Showing that nonzero prime ideals are maximal in a polynomial ring. $F$ is a field and $F[X^2, X^3]$ is a subring of $F[X]$, the polynomial ring. I need to show that nonzero prime ideals of $F[X^2, X^3]$ are maximal.
A classmate suggested taking a nonzero prime ideal $\mathfrak{p}$ of $F[X^2, X^3]$ and embedding $F[X^2,X^3]/\mathfrak{p} \hookrightarrow F[X]/(\mathfrak{p})$ and ultimately showing that $R/\mathfrak{p}$ was a field, but the proof we discussed was quite convoluted and it's not even apparent to me that that is an injective map. I'm inclined to think there's a shorter, more direct approach.
Does anyone see one? It's not imperative that I find a shorter or nicer proof, but seeing another approach can't hurt and I'm sure the grader would appreciate an easy-to-follow proof.
Thank you kindly.
 A: The ring $F[X]$ is an integral extension of $F[X^2,X^3]$ because $X$ is the root of the polynomial $t^2 - X^2 \in (F[X^2,X^3])[t]$. Now let $\mathfrak{p}$ be a prime ideal of $F[X^2,X^3]$. By the Lying - over theorem (Proposition 5.10 of Atiyah - Macdonald) we get that there is $\mathfrak{q}$ a prime ideal of $F[X]$ such that $\mathfrak{q} \cap F[X^2,X^3] = \mathfrak{p}$. However $F[X]$ is a PID hence $\mathfrak{q}$ is maximal and so $\mathfrak{p}$ is also maximal.

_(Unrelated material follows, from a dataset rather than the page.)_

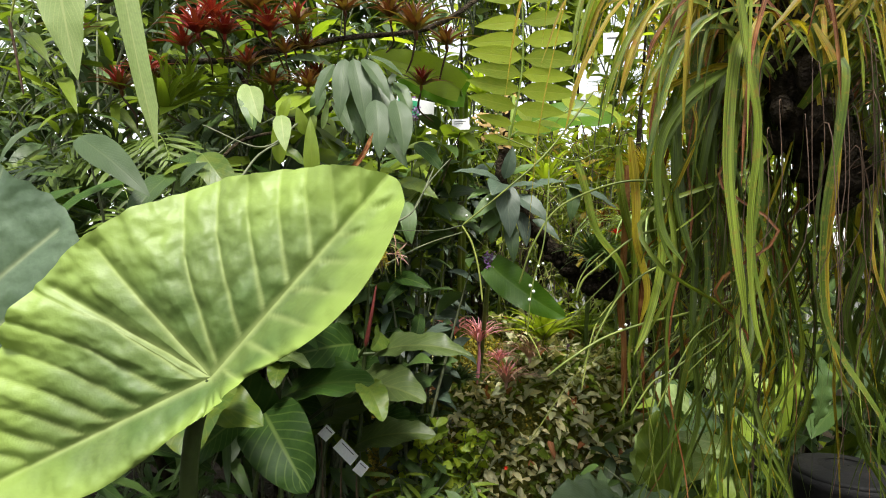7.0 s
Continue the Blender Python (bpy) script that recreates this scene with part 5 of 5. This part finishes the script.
part("post", mesh_of("post", tube([(0.07, 0.012, 0.02), (0.07, 0.3, -0.3), (0.07, 0.5, -gs.location[2])], 0.006, 0.006, 8, 8), STEEL), gs)

# ---- violet flower spikes ----
for k, (p, s) in enumerate((((-0.063, 2.550, 1.888), 0.05), ((0.212, 2.450, 1.332), 0.06), ((-0.099, 2.900, 2.017), 0.06), ((0.674, 3.200, 0.883), 0.03))):
    rg = random.Random(70 + k)
    ob = thing("flower_spike", p, "small violet flower spike among green leaves", "flower", "violet flowers")
    b = Bag()
    for j in range(60):
        c = V((rg.gauss(0, s * 0.16), rg.gauss(0, s * 0.16), rg.uniform(-0.5, 0.6) * s))
        d = unit(V((rg.uniform(-1, 1), rg.uniform(-1, 0.3), rg.uniform(-0.4, 0.8))))
        b.add(blade("ovate", 4, 3, 0.6), set_leaf(c, c + d * s * 0.22, (0, -1, 0.3)))
    part("petals", b.mesh("petals", FLOWER), ob)
    part("stem", mesh_of("stem", tube([(0, 0, 0.03), (0, 0.05, -0.10), (0.02, 0.3, -0.25)], 0.0025, 0.003, 8, 5), STEM), ob)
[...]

A: This is probably overkill. Notice that the extension $F[X^2,X^3] \subset F[X]$ is an integral extension. This follows because $X$ satisfies the equation $t^2-X^2 \in F[X^2,X^3][t]$ and clearly $F[X]=F[X^2,X^3][X]$. Now suppose that some non-zero prime ideal $\mathfrak p$ of $F[x^2,x^3]$ is not maximal then we have a proper chain of ideals $(0) \subsetneq \mathfrak p \subsetneq \mathfrak q$. Which would imply by the Going Up theorem that we can find a chain of prime ideals $(0) \subsetneq \mathcal P \subsetneq \mathcal Q$ in $F[X]$. This is clearly impossible.